When this signal is generated, it is sent to the foreground process group on the session associated to the tty. If you have a shell open on your tty, it will be the currently running command if any. In this case the current command is a non-interactive shell script. In this non-interactive shell, all commands even those sent to background with “&” are attached to the same process group. So here the background commands of the shell script are associated to the foreground process group.  This is why they still receive SIGINT even when the parent process die and they are rattached to init.

The solution is to create the processes which we want to make unaware of SIGINT in a new process group, different from the foreground process group and therefore a background process group. However there is no command to start something in a new process group. Instead we have a command which can start something in a new session and therefore a new process group too. Better still, your process is detached from your tty which makes it (nearly) a real daemon. So the solution is:

# a.sh

setsid b &
sleep

Another solution forces the shell to turn on job control in non-interactive mode with set -m. This way each background process will be created in a new process group. This could be embarrassing though because you cannot background processes in the same process group anymore. Basically we want processes in the same process group to make sure that a SIGINT will terminate the entire script, background commands included. Otherwise you have to save the pid, trap the SIGINT signal and take care of terminating everything by yourself.

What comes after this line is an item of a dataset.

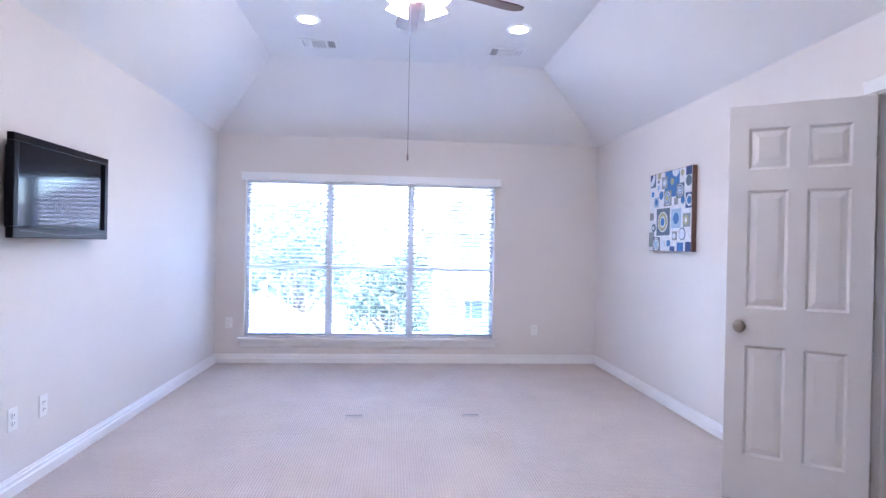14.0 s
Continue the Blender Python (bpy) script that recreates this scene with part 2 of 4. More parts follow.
def curtain_material():
    mt = material("medallion_print_cloth", (0.6, 0.6, 0.6), 0.9, bump=0.25, bump_scale=500, spec=0.15)
    t = mt.node_tree
    k = Nodes(t)
    uv = t.nodes.new("ShaderNodeUVMap")
    sp = t.nodes.new("ShaderNodeSeparateXYZ")
    t.links.new(uv.outputs[0], sp.inputs[0])
    u, v = sp.outputs[0], sp.outputs[1]
    PU, PV, U0, V0 = 0.3530, 0.3290, 0.7850, 1.9100
    CREAM, TEAL, GREY, BROWN = (0.74, 0.69, 0.67), (0.14, 0.20, 0.20), (0.135, 0.125, 0.13), (0.042, 0.013, 0.015)

    def cosn(a, n, shift=0.0):
        return k.op("COSINE", k.op("ADD", k.op("MULTIPLY", a, n), shift))

    col = TEAL
    for du, dv in ((0.5, 0.0), (0.0, 0.5)):
        r, a = k.cell(u, v, U0 + du * PU, V0 + dv * PV, PU, PV)
        star = k.op("ADD", 0.036, k.op("MULTIPLY", cosn(a, 8), 0.006))
        col = k.mix(k.both(k.step(k.op("ABSOLUTE", k.op("SUBTRACT", r, star)), 0.0022), 0.75), col, CREAM)
        col = k.mix(k.both(k.band(r, 0.017, 0.0022), 0.6), col, CREAM)
        col = k.mix(k.both(k.step(r, 0.006), 0.6), col, CREAM)
        dots = k.both(k.band(r, 0.058, 0.004), k.step(0.72, cosn(a, 16), 0.15))
        col = k.mix(k.both(dots, 0.7), col, CREAM)
        leaf = k.both(k.band(r, 0.072, 0.011), k.band(k.op("ABSOLUTE", cosn(a, 2)), 0.0, 0.22, 0.05))
        col = k.mix(k.both(leaf, 0.5), col, CREAM)
    for off, ink, ring, out in ((0.0, BROWN, BROWN, 0.1165), (0.5, GREY, GREY, 0.115)):
        r, a = k.cell(u, v, U0 + off * PU, V0 + off * PV, PU, PV)
        edge = k.op("ADD", out, k.op("MULTIPLY", k.op("ABSOLUTE", cosn(a, 16)), 0.005))
        inside = k.step(r, edge)
        c = CREAM
        # lacy outer rings
        c = k.mix(k.both(k.step(k.op("ABSOLUTE", k.op("SUBTRACT", r, k.op("SUBTRACT", edge, 0.005))), 0.0042), 1.0), c, ring)
        lace = k.both(k.band(r, out - 0.016, 0.0035), k.step(0.55, cosn(a, 32), 0.25))
        c = k.mix(k.both(lace, 0.8), c, GREY)
        c = k.mix(k.both(k.band(r, out - 0.0215, 0.0014), 0.6), c, GREY)
        # domed petals with a pale notch at the foot, a thin scalloped line round them
        lobe = k.op("SQRT", k.op("ABSOLUTE", cosn(a, 6)))
        petal = k.both(k.step(0.065, r), k.step(r, k.op("ADD", 0.065, k.op("MULTIPLY", lobe, 0.023))))
        petal = k.both(petal, k.step(0.50, lobe, 0.08))
        c = k.mix(petal, c, ink)
        notch = k.both(k.band(r, 0.066, 0.0042), k.step(0.982, lobe, 0.012))
        c = k.mix(notch, c, CREAM)
        c = k.mix(k.both(k.step(k.op("ABSOLUTE", k.op("SUBTRACT", r, k.op("ADD", 0.078, k.op("MULTIPLY", lobe, 0.014)))), 0.0015), 0.85), c, (0.16, 0.15, 0.15))
        c = k.mix(k.both(k.band(r, 0.094, 0.003), k.step(-0.93, k.op("MULTIPLY", cosn(a, 12), -1.0), 0.03)), c, CREAM)
        # grey scallops behind eight outlined drops
        w8 = k.op("ABSOLUTE", cosn(a, 4, 0.4))
        v8 = k.op("ABSOLUTE", cosn(a, 4, 0.4 + math.pi / 2))
        scal = k.both(k.step(0.030, r), k.step(r, k.op("ADD", 0.032, k.op("MULTIPLY", v8, 0.015))))
        c = k.mix(k.both(scal, 0.85), c, (0.20, 0.19, 0.20))
        c = k.mix(k.step(k.op("ABSOLUTE", k.op("SUBTRACT", r, k.op("ADD", 0.041, k.op("MULTIPLY", v8, 0.012)))), 0.0016), c, CREAM)
        dropo = k.both(k.band(r, 0.0465, 0.0135), k.step(0.875, w8, 0.02))
        dropi = k.both(k.band(r, 0.0480, 0.0098), k.step(0.945, w8, 0.015))
        c = k.mix(k.both(dropo, 0.9), c, (0.09, 0.075, 0.075))
        c = k.mix(dropi, c, CREAM)
        # beaded heart
        c = k.mix(k.both(k.step(k.op("ABSOLUTE", k.op("SUBTRACT", r, k.op("ADD", 0.027, k.op("MULTIPLY", cosn(a, 12), 0.002)))), 0.0016), 0.85), c, (0.12, 0.11, 0.11))
        c = k.mix(k.both(k.band(r, 0.020, 0.003), k.step(-0.1, cosn(a, 16), 0.4)), c, (0.13, 0.09, 0.085))
        c = k.mix(k.band(r, 0.0125, 0.0018), c, (0.16, 0.11, 0.10))
        c = k.mix(k.step(r, 0.005), c, (0.20, 0.12, 0.10))
        col = k.mix(inside, col, c)
    t.links.new(col, t.nodes["Principled BSDF"].inputs["Base Color"])
    return mt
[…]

Moreover using setsid is a part of the REAL answer to this question:

“How do we fully detach a process from its tty?”

For which we almost see:

“Use nohup…”

Which is wrong! According to man nohup justs: “run a command immune to hangups, with output to a non-tty”. That is, it will just adjust input/output, ignore SIGHUP and exec your command. However if you do something like signal(SIGHUP, SIG_DFL); then nohup has no effect anymore and the process will be terminated when the terminal hang up.